Despite the proximity in name, Country Durham is probably the least ‘Durham’ hometown ever. It turns out Durham isn’t as far north as civilisation goes. There’s Newcastle for starters, and everyone dresses like in Geordie Shore. We all try and look as tangoed as possible, just for fun. We’re a lot closer to Durham than Surrey or Sussex or whatever, so getting home is easy. We’re much more stereotypically northern than the people in Durham city centre.  We go around wearing miners caps everyday and singing ‘Fog on the Tyne’. Pretty much everyone wishes we’d go back to the Anglo-Saxon kingdoms and turn Northumbria into a little enclave of safety from the south.

Hull

When the only siggy you’ve heard of is a cigarette; you drink Red Stripe because it’s cheap not trendy, then you know you’re not Durham. Your wellies might be Hunters, but our’s are as filthy as Klute.
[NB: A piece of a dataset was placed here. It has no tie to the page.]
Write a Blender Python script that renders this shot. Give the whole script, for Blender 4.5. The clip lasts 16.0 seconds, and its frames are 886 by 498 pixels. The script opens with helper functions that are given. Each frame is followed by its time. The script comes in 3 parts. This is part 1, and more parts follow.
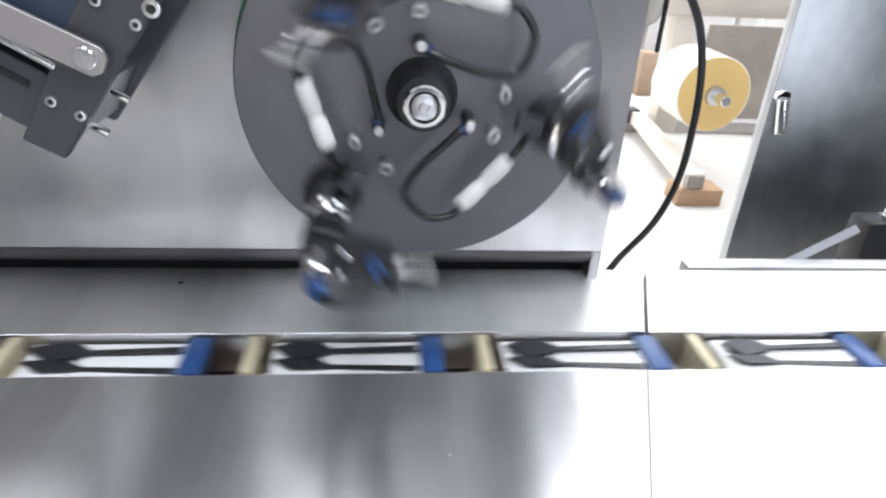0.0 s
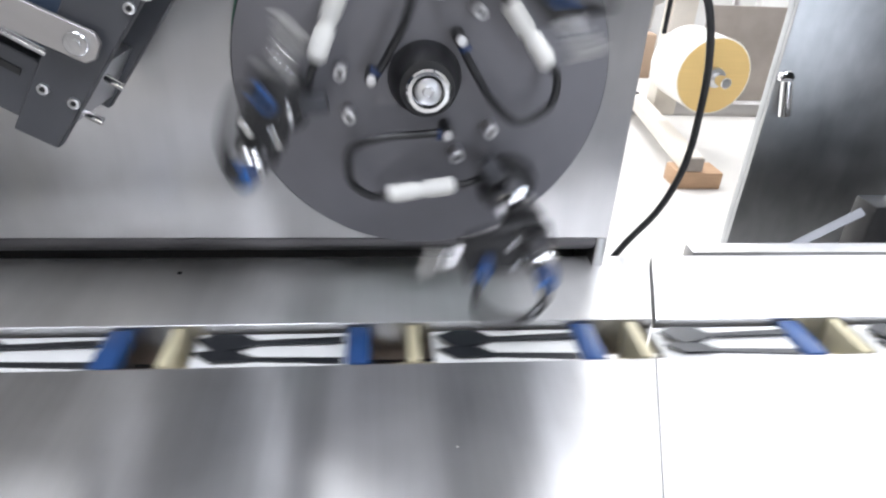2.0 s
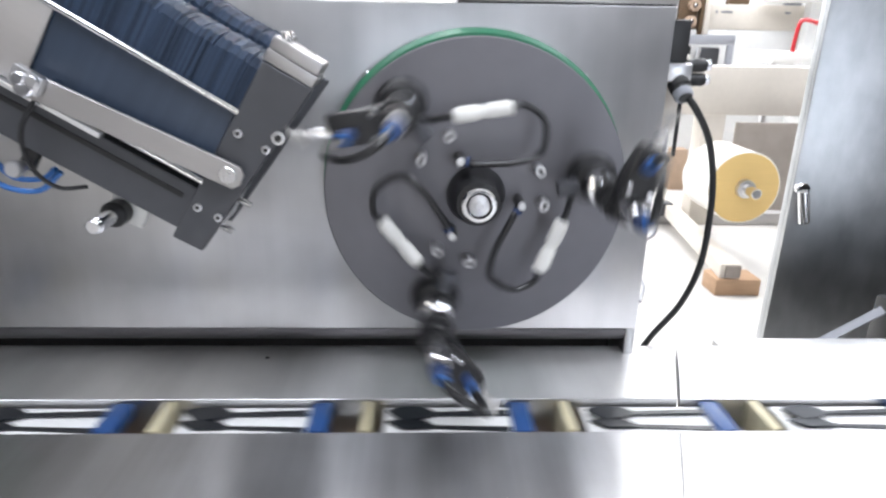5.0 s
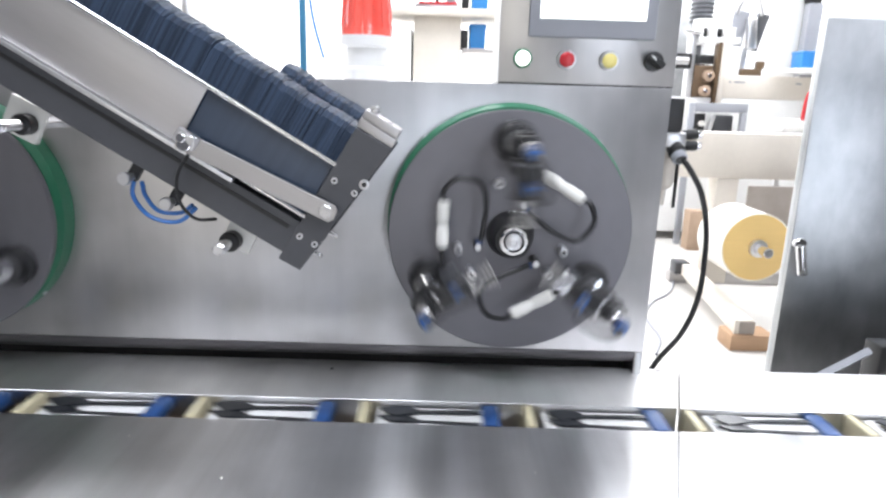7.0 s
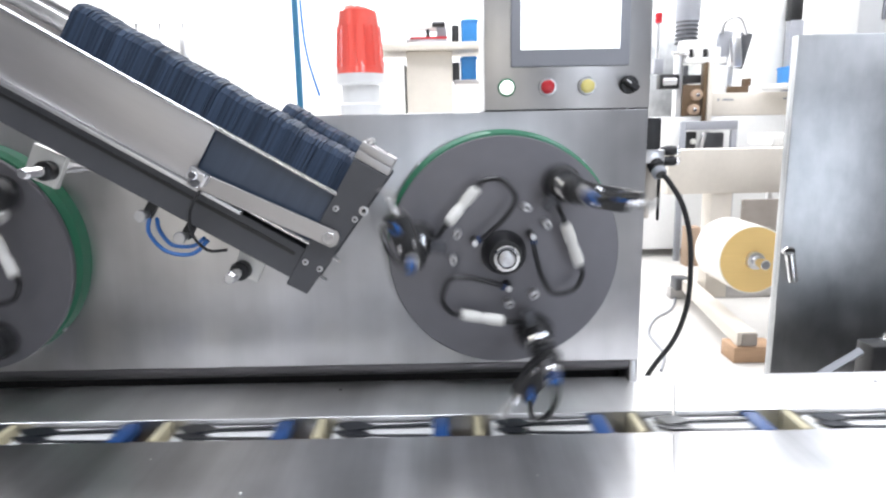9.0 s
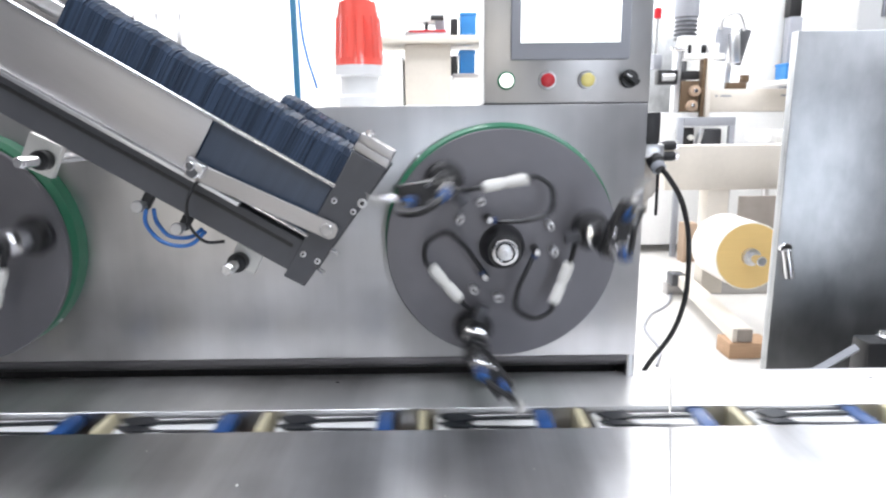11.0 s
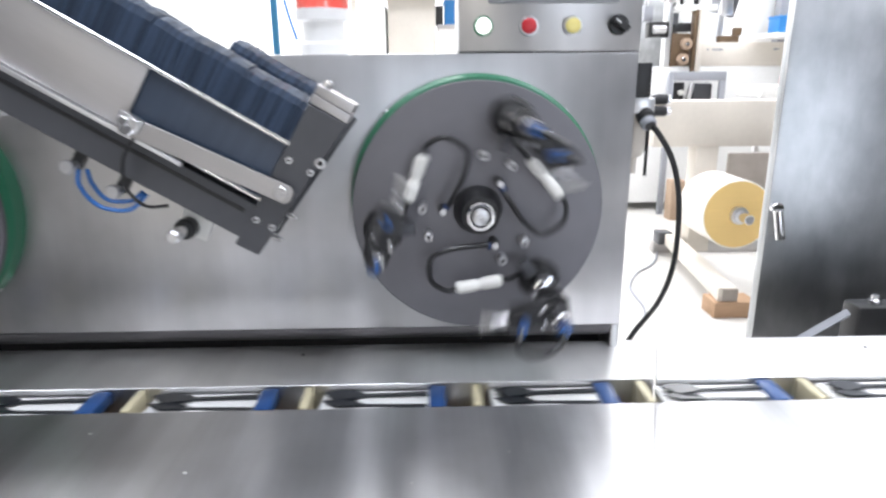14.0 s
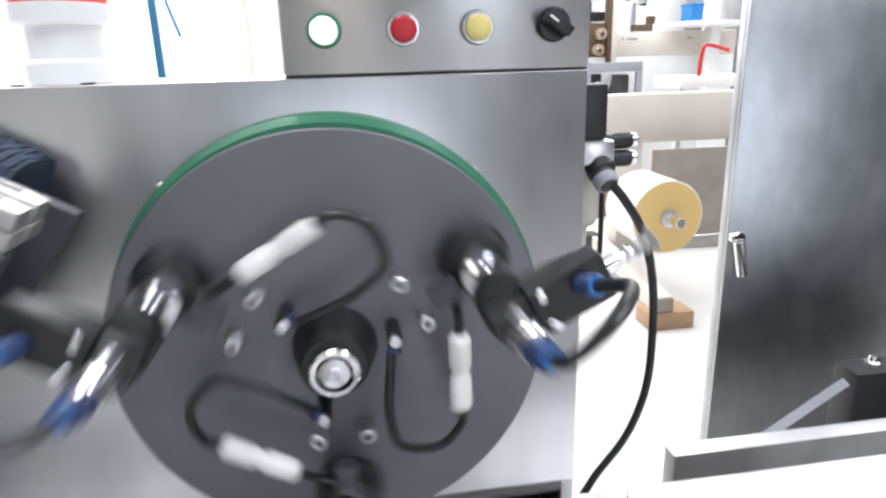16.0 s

Hull has good music and £2 for a double vodka, which is still 37 per cent. We’re about the only people in this city not exclaiming at how cheap everything is, because unlike the Southern contingent, we’re not used to paying a tenner for a Jagerbomb. While most the Durham crew get here in Audis and BMs, we were lucky not to have to get a croggy from someone who may or may not have been to prison. In Durham we’re getting pretty down with Paddy’s parmos, but there’s still that yearning for a good old patty and chips, which never seems to go away (not pate and chips you posh nob). At the end of the day, to be fair, ‘ull kids aren’t that Durham, but we are from the City of Culture 2017!